A scary new phase in Syria’s ongoing civil war began last night as Donald Trump ordered the launch of 59 missiles aimed at Syrian military targets. The sudden attack came after President Bashar al-Assad ordered a chemical weapons attack on his own people that killed more than 80 civilians and shocked the world. In a surreal scene at his Florida retreat Mar-a-lago, Trump, who only two years ago was hosting The Celebrity Apprentice, announced the ordering of his first major military operation to the world, saying, “It is in the vital national security interest of the United states to prevent and deter the spread and use of deadly chemical weapons."
Less than one week ago, the Trump administration publicly acknowledged that attempting to remove al-Assad from power was essentially pointless and that his regime was a “political reality,” according to the Press Secretary Sean Spicer.
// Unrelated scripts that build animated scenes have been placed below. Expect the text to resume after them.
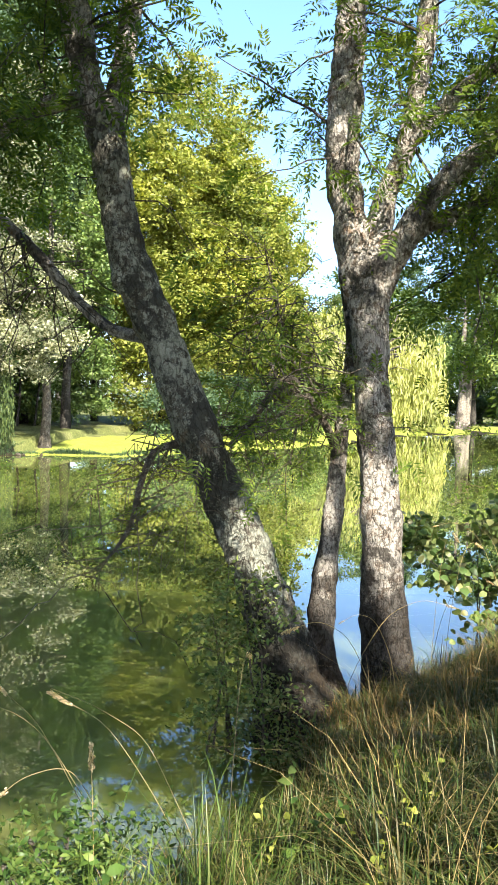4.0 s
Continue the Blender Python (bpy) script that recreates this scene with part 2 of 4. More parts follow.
GRASS = leaf_mat("grass_blade", [(0.018, 0.04, 0.009), (0.035, 0.062, 0.013), (0.06, 0.08, 0.02), (0.09, 0.085, 0.027), (0.15, 0.12, 0.05)], 0.35, 0.45, 1.5)
LIT_GRASS = leaf_mat("lit_grass_blade", [(0.035, 0.07, 0.014), (0.065, 0.105, 0.02), (0.12, 0.14, 0.04)], 0.4, 0.4, 2.5)
DRY = leaf_mat("dry_stalk", [(0.217, 0.159, 0.072), (0.326, 0.260, 0.138)], 0.3, 0.6, 3)
SEED = leaf_mat("seed_head", [(0.36, 0.25, 0.14), (0.5, 0.38, 0.23), (0.62, 0.52, 0.36)], 0.3, 0.7, 5)


# ---- mesh helpers ----
class Geo:
    """Collects tubes and faces for one mesh."""

    def __init__(self):
        self.v, self.f = [], []

    def tube(self, path, radii, sides=8, rough=0.0, seed=0):
        path = np.array(path, float)
        radii = np.array(radii, float)
        g = np.random.default_rng(seed)
        tang = np.gradient(path, axis=0)
        tang /= np.linalg.norm(tang, axis=1)[:, None] + 1e-9
        side = np.cross(tang, (0.31, 0.95, 0.05) if abs(tang[0][2]) > 0.5 else (0.1, 0.05, 1))
        side /= np.linalg.norm(side, axis=1)[:, None] + 1e-9
        other = np.cross(tang, side)
        a = np.arange(sides) * 2 * np.pi / sides
        ring = side[:, None, :] * np.cos(a)[None, :, None] + other[:, None, :] * np.sin(a)[None, :, None]
        r = radii[:, None] * (1 + rough * g.normal(size=(len(path), sides)))
        base = len(self.v)
        pts = (path[:, None, :] + ring * r[:, :, None]).reshape(-1, 3)
        self.v.extend(map(tuple, pts))
        for i in range(len(path) - 1):
            for j in range(sides):
                k = (j + 1) % sides
                self.f.append((base + i * sides + j, base + i * sides + k, base + (i + 1) * sides + k, base + (i + 1) * sides + j))
        self.f.append(tuple(base + (len(path) - 1) * sides + j for j in range(sides)))
        return self

    def box(self, x0, y0, z0, x1, y1, z1):
        b = len(self.v)
        self.v += [(x, y, z) for z in (z0, z1) for x, y in ((x0, y0), (x1, y0), (x1, y1), (x0, y1))]
        self.f += [tuple(b + i for i in q) for q in ((3, 2, 1, 0), (4, 5, 6, 7), (0, 1, 5, 4), (1, 2, 6, 5), (2, 3, 7, 6), (3, 0, 4, 7))]
        return self

    def mesh(self, name, smooth=True):
        me = bpy.data.meshes.new(name)
        me.from_pydata(self.v, [], self.f)
        me.polygons.foreach_set("use_smooth", [smooth] * len(me.polygons))
        return me


def quads(name, v, k):
    """A mesh of loose quads strips: v is (n, k, 3), with k corners in pairs along each strip, or four for a single leaf."""
    n = len(v)
    me = bpy.data.meshes.new(name)
    me.vertices.add(n * k)
    me.vertices.foreach_set("co", np.asarray(v, np.float32).ravel())
    if k == 4:
        q = np.array([[0, 1, 2, 3]])
    else:
        q = np.array([[i, i + 1, i + 3, i + 2] for i in range(0, k - 2, 2)])
    idx = (np.arange(n)[:, None, None] * k + q[None]).reshape(-1)
    m = n * len(q)
    me.loops.add(m * 4)
    me.loops.foreach_set("vertex_index", idx.astype(np.int32))
    me.polygons.add(m)
    me.polygons.foreach_set("loop_start", np.arange(m, dtype=np.int32) * 4)
    me.update(calc_edges=True)
    return me


def part(name, me, material, parent=None, label=""):
    if isinstance(me, Geo):
        me = me.mesh(name)
    if not me.materials:
        me.materials.append(material)
    ob = new(name, me)
    if parent is not None:
        ob.parent = parent
    return tagged(ob, label)


def thing(name, label, category, group="", at=(0, 0, 0)):
    e = new(name)
    e.location = at
    e.empty_display_size = 0.1
    return tagged(e, label, category, group)


def unit(a):
    return a / (np.linalg.norm(a, axis=-1, keepdims=True) + 1e-9)


def leaves(name, pts, size, g, ratio=0.5, up=0.5, droop=0.0, axis=None, fine=False):
    """One leaf at each point: a folded diamond, mostly facing up."""
    n = len(pts)
    ax = unit(g.normal(size=(n, 3)) * (1, 1, 0.6) + (0, 0, -droop)) if axis is None else unit(axis + g.normal(size=(n, 3)) * 0.25)
    nor = unit(g.normal(size=(n, 3)) + (0, 0, up))
    sd = unit(np.cross(ax, nor))
    nor = np.cross(sd, ax)
    s = size * g.uniform(0.6, 1.3, (n, 1))
    if fine:
        rows = []
        for u, w, h in ((0, 0.12, 0), (0.28, 0.92, 0.05), (0.65, 0.86, 0.03), (1.0, 0.08, -0.1)):
            c = pts + ax * s * u + nor * s * h
            rows += [c - sd * s * ratio * w * 0.5 + nor * s * 0.06 * w, c + sd * s * ratio * w * 0.5 + nor * s * 0.06 * w]
        return quads(name, np.stack(rows, 1), 8)
    v = np.stack([pts, pts + ax * s * 0.45 + sd * s * ratio * 0.5 + nor * s * 0.08, pts + ax * s, pts + ax * s * 0.45 - sd * s * ratio * 0.5 + nor * s * 0.08], 1)
    return quads(name, v, 4)


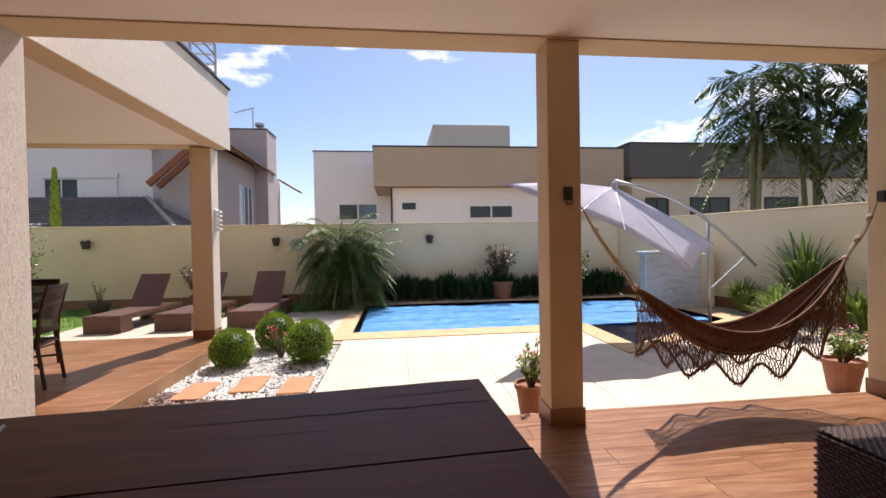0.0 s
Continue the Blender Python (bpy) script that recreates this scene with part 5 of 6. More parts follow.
# ---- hammock between the columns ----
hk = thing("hammock_hook", "dark cast-iron hook plate on the column", "hook", (1.44, 3.219, 1.72))
hp = B()
box(hp, -0.035, -0.02, -0.05, 0.035, 0.0, 0.05, 0.008)
lathe(hp, [(0.0, 0.0), (0.012, 0.0), (0.012, 0.008), (0.0, 0.01)], 10, (-0.02, -0.018, 0.02))
part("plate", hp, M["dark_frame"], hk)
part("ring", sweep(B(), [(0.022 * math.cos(i * math.pi / 8), -0.03, -0.06 + 0.022 * math.sin(i * math.pi / 8)) for i in range(16)], 0.005, 6, closed=True), M["dark_frame"], hk)
hk2 = thing("hammock_hook", "dark cast-iron hook plate on the column", "hook", (4.258, 3.34, 1.70))
part("plate", boxb(-0.03, -0.035, -0.05, 0.0, 0.035, 0.05, bevel=0.008), M["dark_frame"], hk2)
hk3 = thing("hammock_hook", "dark cast-iron hook plate on the column", "hook", (1.548, 3.34, 1.68))
part("plate", boxb(0.0, -0.035, -0.05, 0.03, 0.035, 0.05, bevel=0.008), M["dark_frame"], hk3)

hm = thing("hammock", "brown striped cloth hammock with crocheted fringe hanging between columns", "hammock", (0, 0, 0))
HA, HB = Vector((1.60, 3.34, 1.63)), Vector((4.20, 3.34, 1.66))
H0, H1 = 0.17, 0.88


def ham(u, v):
    """u along from hook to hook, v across from the house side to the garden side."""
    p = HA.lerp(HB, u)
    sag = 1.21 * 4 * u * (1 - u) * (0.9 + 0.1 * math.sin(math.pi * u))
    w = 0.0 if u <= 0 or u >= 1 else math.sin(math.pi * min(1, max(0, (u - H0) / (H1 - H0)))) ** 0.7 if H0 < u < H1 else 0.0
    z = p.z - sag + 0.13 * w * (v * v) * 1.6
    y = p.y + 0.17 * w * v + 0.025 * w * math.sin(v * 9)
    return Vector((p.x, y, z))


hc = B()
NU, NV = 50, 26
rows = [[hc.verts.new(ham(H0 + (H1 - H0) * i / NU, -1 + 2 * j / NV) + Vector((0, 0.008 * math.sin(j * 1.9 + i * 0.1), 0.010 * math.sin(j * 1.7)))) for j in range(NV + 1)] for i in range(NU + 1)]
for i in range(NU):
    for j in range(NV):
        hc.faces.new((rows[i][j], rows[i + 1][j], rows[i + 1][j + 1], rows[i][j + 1]))
body = part("cloth_body", hc, M["hammock"], hm, "dark brown striped cotton cloth", smooth=True)
body.modifiers.new("thick", "SOLIDIFY").thickness = 0.004
st = B()
for v in (-0.75, -0.3, 0.1, 0.55, 0.9):
    sweep(st, [ham(H0 + (H1 - H0) * i / 40, v) + Vector((0, -0.002, 0.006)) for i in range(41)], 0.006, 5, flat=0.5)
part("stripe", st, M["rope"], hm, "pale woven stripes")
ed = B()
for v in (-1.0, 1.0):
    sweep(ed, [ham(H0 + (H1 - H0) * i / 60, v) for i in range(61)], 0.012, 6)
part("edge_cord", ed, M["hammock_lace"], hm)
for e, sgn in ((0, 1), (1, -1)):
    cords = B()
    for k in range(9):
        v = -1 + 2 * k / 8
        end = ham(H0 if e == 0 else H1, v)
        a = HA if e == 0 else HB
        mid = a.lerp(end, 0.5) + Vector((0, 0.02 * v, -0.03))
        sweep(cords, [a, a.lerp(mid, 0.5) + Vector((0, 0.004 * v, -0.015)), mid, end], [0.006, 0.007, 0.008, 0.009], 5)
    part("suspension_cord", cords, M["rope"], hm, "bundle of pale cotton cords")["kind"] = "stuff"
    p0, p1 = (HA if e == 0 else HB), ham(H0 if e == 0 else H1, 0)
    for f in (0.25, 0.62, 0.98):
        c = p0.lerp(p1, f) + Vector((0, 0, -0.02 * math.sin(math.pi * f)))
        d = (p1 - p0).normalized() * 0.02
        part("cord_knot", sweep(B(), [c - d, c, c + d], [0.018, 0.026, 0.018], 8), M["rope"], hm)
# crocheted fringe on both long edges: net of diagonal cords with a scalloped hem
for v, name in ((-1.0, "fringe"), (1.0, "fringe")):
    fb = B()
    n, rowsn = 58, 9

    def net(i, k):
        u = H0 + (H1 - H0) * min(1, max(0, i / n))
        p = ham(u, v)
        drop = (0.25 + 0.15 * (0.5 + 0.5 * math.cos(i * 2 * math.pi / 11.6 + 0.6))) * (1.35 - 0.40 * math.sin(math.pi * min(1, max(0, i / n))))
        return p + Vector((0.006 * math.sin(k * 2.1 + i), v * 0.012 * k / rowsn + 0.01 * math.sin(i * 0.9 + k), -drop * k / rowsn))

    for i in range(n):
        a = [net(i + (0.5 if k % 2 else 0.0), k) for k in range(rowsn + 1)]
        b = [net(i + (0.5 if k % 2 else 1.0), k) for k in range(rowsn + 1)]
        sweep(fb, a, 0.0038, 3, caps=False)
        sweep(fb, b, 0.0038, 3, caps=False)
    for k in (3, 6):
        sweep(fb, [net(i, k) for i in range(n + 1)], 0.0045, 4)
    part(name, fb, M["hammock_lace"], hm, "brown crocheted lace fringe")
    hem = B()
    sweep(hem, [net(i * 0.5, rowsn) for i in range(2 * n + 1)], 0.011, 5)
    for i in range(0, 2 * n, 1):
        p = net(i * 0.5, rowsn)
        sweep(hem, [p, p + Vector((random.uniform(-0.01, 0.01), random.uniform(-0.008, 0.008), -random.uniform(0.02, 0.04)))], [0.006, 0.002], 4)
    part("tassel_hem", hem, M["hammock_lace"], hm)


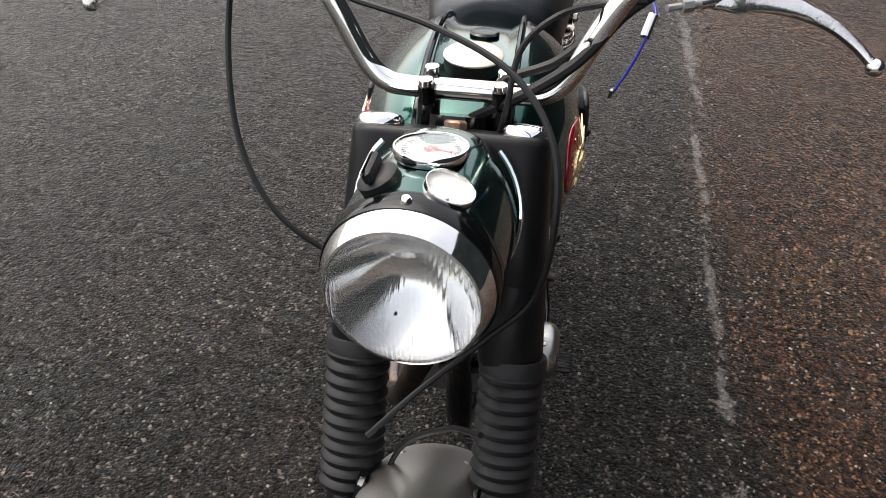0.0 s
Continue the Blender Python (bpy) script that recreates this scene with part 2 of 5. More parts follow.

Secretary of State Rex Tillerson reinforced the administration’s position that any kind of intervention in Syria was off the table. “The status and the longer-term status of President Assad will be decided by the Syrian people,” he said last week.
But after the brutal sarin gas attack in the country’s Idlib province that claimed the lives of scores of young children, Trump, in a joint press conference with King Abdullah II of Jordan, stunned observers when he announced that his position on Syria had suddenly changed. “I will tell you that attack on children yesterday had a big impact on me,” he told reporters. “My attitude on Syria and Assad has changed very much." In keeping with his protocol, Trump also blamed Barack Obama and his infamous red line for the events in Syria, and all but vowed to take action. Later, on Air Force One, Trump hinted to reporters that his administration was weighing military action. “Something should happen,” he told them. The move was in stark contrast to Trump's predecessor, who was famously reluctant to involve America in another conflict, particularly in the Middle East, and who did not retaliate against the Syrian government after a similar attack against their own people in 2012.
It is also worth noting that in 2013, Trump, who authorized the strike without congressional approval, tweeted criticism and warning at the then-president for doing the exact thing he just did. “AGAIN, TO OUR VERY FOOLISH LEADER, DO NOT ATTACK SYRIA - IF YOU DO MANY VERY BAD THINGS WILL HAPPEN & FROM THAT FIGHT THE U.S. GETS NOTHING!” he wrote at the time.
And so here we are, witnessing an incredibly sudden and impulsive move by a president who once claimed he was reluctant to get involved in foreign conflicts while at the same time promising an increase in America’s military spending. Trump is framing the military strike—which the Syrian army has said claimed six lives and which were condemned by Syrian allies Russia and Iran—as a direct response to the images he saw of innocent people dying. It would be, in a somewhat perverted way, the most humanizing moment of young presidency. But as with anything Trump says—and this is entirely through fault of his own—it is difficult to take anything he says at face value.
“We ask for God's wisdom as we face the challenge of our very troubled world,” Trump said near the end of his remarks. “We pray for the lives of the wounded and for the souls of those who have passed. And we hope that as long as America stands for justice, then peace and harmony will—in the end—prevail.” Opinion on America’s latest military campaign is divided, but while our president’s actions have a full, deep impact with consequences that as of now remain uncertain, his words on the matter ring empty.